My Soul to Take 3D

Wes Craven has been making horror movies for nearly 40 years. When you hear someone call a horror movie cliché, probably what they’re really saying is that the movie does it the Wes Craven way. Craven revolutionized the horror genre and spawned so many copycats that his horror method is no longer his own, it’s a tired cliché, even when he does it. He does it again in My Soul To Take, a movie that’s really not much more than a collection of the usual, lame, horror movie misdirections but at least these familiar misdirections are directed by the guy who knows them best.

That doesn’t really excuse some of the movie’s lazier moments, of course, but it does mean that the worn out old serial killer who jumps out of nowhere bit is at least handled well. And that’s really all this movie boils down to, a guy with a knife jumping out of thin air. Sure it’s in 3D, even though it’s barely used, and sure there’s a half-hearted attempt to discover something deeper and suspense filled in the story of a serial killer returned from the grave… maybe. In the end though, this is just another Wes Craven kills kids running around in the woods movie.

16-years ago in the town of Riverton a crazed serial killer murdered everyone he loved, only to be killed himself. We only know it’s 16 years ago because the movie flashes up text which tells us so, though the film doesn’t actually bother to create anything period specific. Apparently even 16 years ago everyone drove modern cars and wore fairly modern looking clothes. You’d think Craven could have at least piped in a little Nirvana or something. But this is a movie aimed primarily at modern teenagers and I suppose he assumed they aren’t interested in the past and don't know what the 90s looked like even if they were.

Flash forward to the present, which looks exactly the same as the past, and seven kids who were born on the night the Riverton Ripper died are now coming into their own. Each year they memorialize the serial killer’s rampage on the night of his death, and the seven kids who were born when he died live in fear that he’ll return, maybe even by using one of them as his vessel. Their fear is based on a legend of vaguely defined origins, but it’s never clear why after 16 years anyone would still think that. It doesn’t matter.
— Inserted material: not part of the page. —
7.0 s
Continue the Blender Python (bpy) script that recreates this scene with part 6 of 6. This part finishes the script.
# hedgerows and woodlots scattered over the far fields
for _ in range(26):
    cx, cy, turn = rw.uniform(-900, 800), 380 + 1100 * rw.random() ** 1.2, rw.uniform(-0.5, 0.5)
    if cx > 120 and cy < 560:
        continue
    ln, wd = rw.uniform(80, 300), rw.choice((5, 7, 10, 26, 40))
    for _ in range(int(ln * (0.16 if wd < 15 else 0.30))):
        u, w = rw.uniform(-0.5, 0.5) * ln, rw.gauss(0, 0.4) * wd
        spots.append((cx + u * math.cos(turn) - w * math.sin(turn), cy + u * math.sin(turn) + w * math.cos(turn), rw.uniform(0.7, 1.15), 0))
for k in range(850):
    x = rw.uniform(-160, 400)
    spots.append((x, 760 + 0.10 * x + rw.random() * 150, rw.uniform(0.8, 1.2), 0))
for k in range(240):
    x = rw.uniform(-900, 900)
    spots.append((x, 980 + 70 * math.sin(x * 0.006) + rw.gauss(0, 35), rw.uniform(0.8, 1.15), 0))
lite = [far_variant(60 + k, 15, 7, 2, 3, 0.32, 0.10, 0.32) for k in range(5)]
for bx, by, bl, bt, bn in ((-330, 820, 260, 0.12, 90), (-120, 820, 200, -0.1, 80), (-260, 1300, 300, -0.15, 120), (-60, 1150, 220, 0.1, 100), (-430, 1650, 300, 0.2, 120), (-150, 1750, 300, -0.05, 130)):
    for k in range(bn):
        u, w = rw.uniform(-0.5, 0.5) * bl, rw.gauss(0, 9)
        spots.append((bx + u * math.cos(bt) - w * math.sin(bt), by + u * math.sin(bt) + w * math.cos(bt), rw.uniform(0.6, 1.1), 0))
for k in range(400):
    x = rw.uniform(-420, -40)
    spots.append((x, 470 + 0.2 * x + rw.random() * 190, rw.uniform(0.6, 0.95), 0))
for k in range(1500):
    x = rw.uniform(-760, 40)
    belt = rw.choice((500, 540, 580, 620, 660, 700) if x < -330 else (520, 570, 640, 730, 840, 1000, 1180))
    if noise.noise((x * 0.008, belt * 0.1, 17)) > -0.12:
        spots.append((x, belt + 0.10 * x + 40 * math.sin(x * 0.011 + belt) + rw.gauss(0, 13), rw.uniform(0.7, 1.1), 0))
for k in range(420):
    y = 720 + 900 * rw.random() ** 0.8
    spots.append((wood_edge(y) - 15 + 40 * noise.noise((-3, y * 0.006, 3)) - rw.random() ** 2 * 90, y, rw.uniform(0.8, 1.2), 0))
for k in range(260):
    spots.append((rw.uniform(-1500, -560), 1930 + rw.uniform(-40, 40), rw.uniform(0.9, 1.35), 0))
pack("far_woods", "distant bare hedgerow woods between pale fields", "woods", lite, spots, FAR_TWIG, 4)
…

This movie exists mostly to have teenagers running around getting killed and it does that well, if you’ve never seen a Wes Craven movie before. I imagine one of the teenagers this movie seems to want in its audience being pretty thrilled by most of these events, because they haven’t seen as many horror movies as the rest of us. There is some element of suspense, even for the savvy horror fan, as the movie plays guess who the killer is. But the killer only remains a mystery because the film never provides any real clues as to who he is, except to hint that our main character, Bug, should probably be committed.

Bug is played by Max Theriot who, believe it or not, does sweet but crazy really well. Much of his performance seems based on a pretty good imitation of Gollum from Lord of the Rings, but that’s nothing to be ashamed of. What Andy Serkis pulled off as that CGI character is no small achievement, even if you’re just duplicating it, and especially when your director is Wes Craven, a man not exactly known for subtlety. At least Bug’s character is consistent, which is more than can be said for anyone else in this movie.
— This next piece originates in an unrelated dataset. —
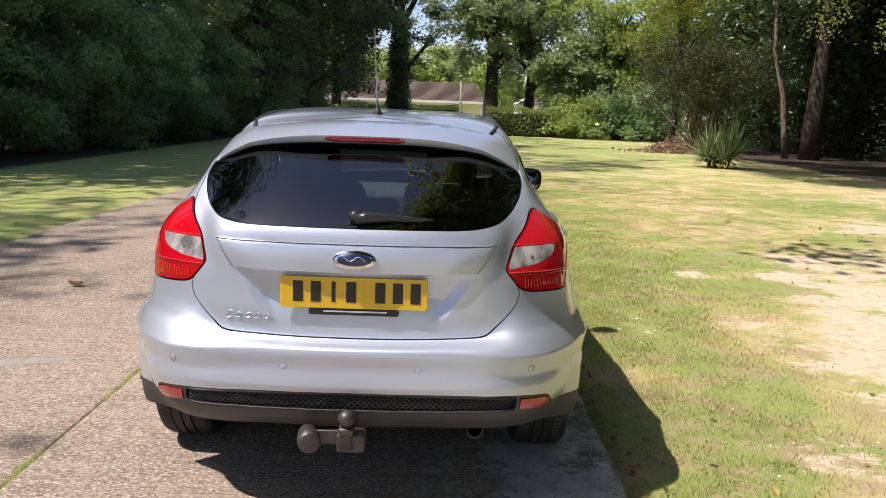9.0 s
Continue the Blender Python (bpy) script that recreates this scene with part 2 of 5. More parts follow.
PAINT = make_paint()
GLASS = make_glass("tinted_glass", (.095, .115, .11))
FRONT_GLASS = make_glass("clear_glass", (.62, .70, .68))
SCREEN_GLASS = make_glass("dusty_windscreen", (.62, .70, .68), dust=.03)
REAR_GLASS = make_glass("dark_privacy_glass", (.075, .09, .095))
GLOSS_BLACK = plain("gloss_black_trim", (.010, .010, .011), .25, vary=.1, spec=.15)
BLACK = plain("black_plastic", (.028, .028, .030), .55, bump=.15, grain=160)
WIPER_BLACK = plain("satin_black", (.022, .022, .024), .32, vary=.15, spec=.6)
SILL_PLASTIC = plain("dark_sill_plastic", (.042, .042, .044), .5, grain=120, bump=.1)
GREY_PLASTIC = plain("grey_plastic", (.048, .048, .050), .5, grain=120, bump=.1)
SEAM = plain("panel_gap", (.012, .012, .013), .8)
RUBBER = plain("tyre_rubber", (.020, .0195, .019), .62, grain=60, bump=.2, vary=.25)
ALLOY = plain("silver_alloy", (.70, .70, .685), .30, .62, grain=20, vary=.06, coat=.4)
DARK_METAL = plain("dark_metal", (.10, .095, .09), .5, .7, grain=50, vary=.35)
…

What Craven is known for horror movies like this one. It’s a Wes Craven movie through and through. He’s still making them, after all these years, and outside of Red Eye doesn’t seem interested in using a new bag of tricks. Sure My Soul To Take is derivative and predictable, and yeah to be honest the big reveal at the end doesn’t make a lot of sense, but it’s handled by the guy who made derivative and predicable what it is. Wes Craven does that better than just about anyone.